Now we’ve gotten to the bottom of things. Why don’t you want to do what you know you should do? The reason you don’t is that you’re in conflict with yourself. This conflict comes about because the push forward of your wants and needs can’t overcome the push backward of your fears and anxieties.

Wants and needs are motivators and everyone feels them. "Have-to’s" and "need-to’s" are demotivators. When you feel a demotivator, you feel fear or anxiety, which is why demotivators are so powerful. They can dry your mouth, make your knees bang together like loose shutters in a wind, and light a fire in your stomach. Or they can work in soft and subtle ways to kill your motivation.

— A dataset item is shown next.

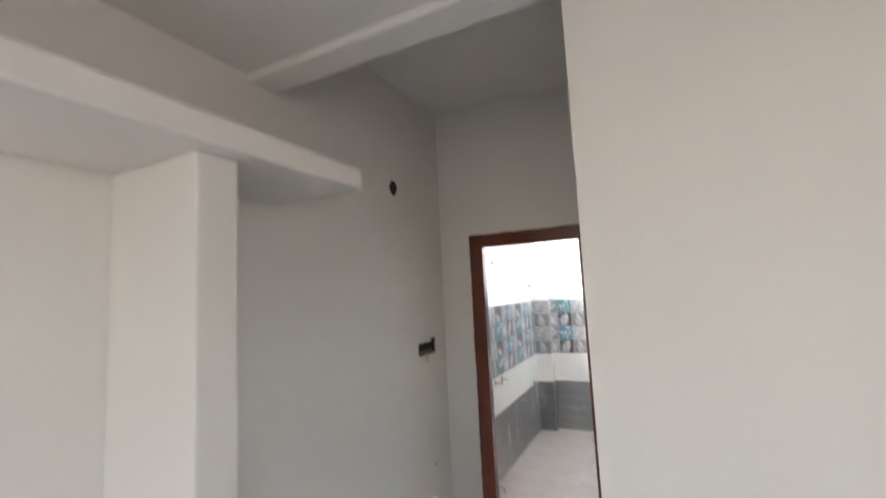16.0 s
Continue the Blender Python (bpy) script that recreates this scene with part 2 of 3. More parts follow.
def wall_grid(u0, u1, v0, v1, thick, holes=()):
    """A wall of a given thickness (local z from -thick to 0) with rectangular openings; a hole's depth may stop short."""
    us = sorted({u0, u1, *[h[0] for h in holes], *[h[1] for h in holes]})
    vs = sorted({v0, v1, *[h[2] for h in holes], *[h[3] for h in holes]})
    bm = bmesh.new()
    depth = {}
    for i in range(len(us) - 1):
        for j in range(len(vs) - 1):
            cu, cv = (us[i] + us[i + 1]) / 2, (vs[j] + vs[j + 1]) / 2
            d = 0.0
            for h in holes:
                if h[0] < cu < h[1] and h[2] < cv < h[3]:
                    d = min(h[4], thick)
            depth[i, j] = d
    def quad(*c):
        bm.faces.new([bm.verts.new(p) for p in c])
    for (i, j), d in depth.items():
        a, b, c, e = us[i], us[i + 1], vs[j], vs[j + 1]
        if d < thick:
            quad((a, c, -d), (b, c, -d), (b, e, -d), (a, e, -d))
            quad((a, c, -thick), (a, e, -thick), (b, e, -thick), (b, c, -thick))
        for (k, l), p, q in (((i - 1, j), (a, c), (a, e)), ((i + 1, j), (b, c), (b, e)), ((i, j - 1), (a, c), (b, c)), ((i, j + 1), (a, e), (b, e))):
            o = depth.get((k, l), thick)
            if o > d:
                quad((*p, -d), (*q, -d), (*q, -o), (*p, -o))
    bmesh.ops.remove_doubles(bm, verts=bm.verts, dist=1e-5)
    return bm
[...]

Almost every success-seeking person has been torn by this conflict at some point in his or her career. Many live with it all their lives. Perhaps we can’t eliminate the ongoing battle entirely, but we can decide whether we’ll lose every day, lose usually, win usually, or win every day. We can’t win every sale, of course. Forces beyond our control will cost us a sale now and then. That’s OK. What isn’t OK is to constantly lose out to our same old unresolved fears and anxieties.
Resolving those fears and anxieties is surprisingly easy when you know how to do it. The first requirement is to admit that you’re like everyone else—you have fears and insecurities. They may not show. On most people they don’t. But the people around you have them, and you have them. Recognizing that fact is the first gate you have to go through. The next one is to decide that you’re not going to let those beatable fears and anxieties stand between you and what you want in life any longer.

Write down what you can do to overcome them. Break them down into do-able steps and get on it. Every little step you take to overcome your fears brings you closer to letting that champion inside of you out. The answer to "why don’t I do what I know I should do" lies with only one person—YOU!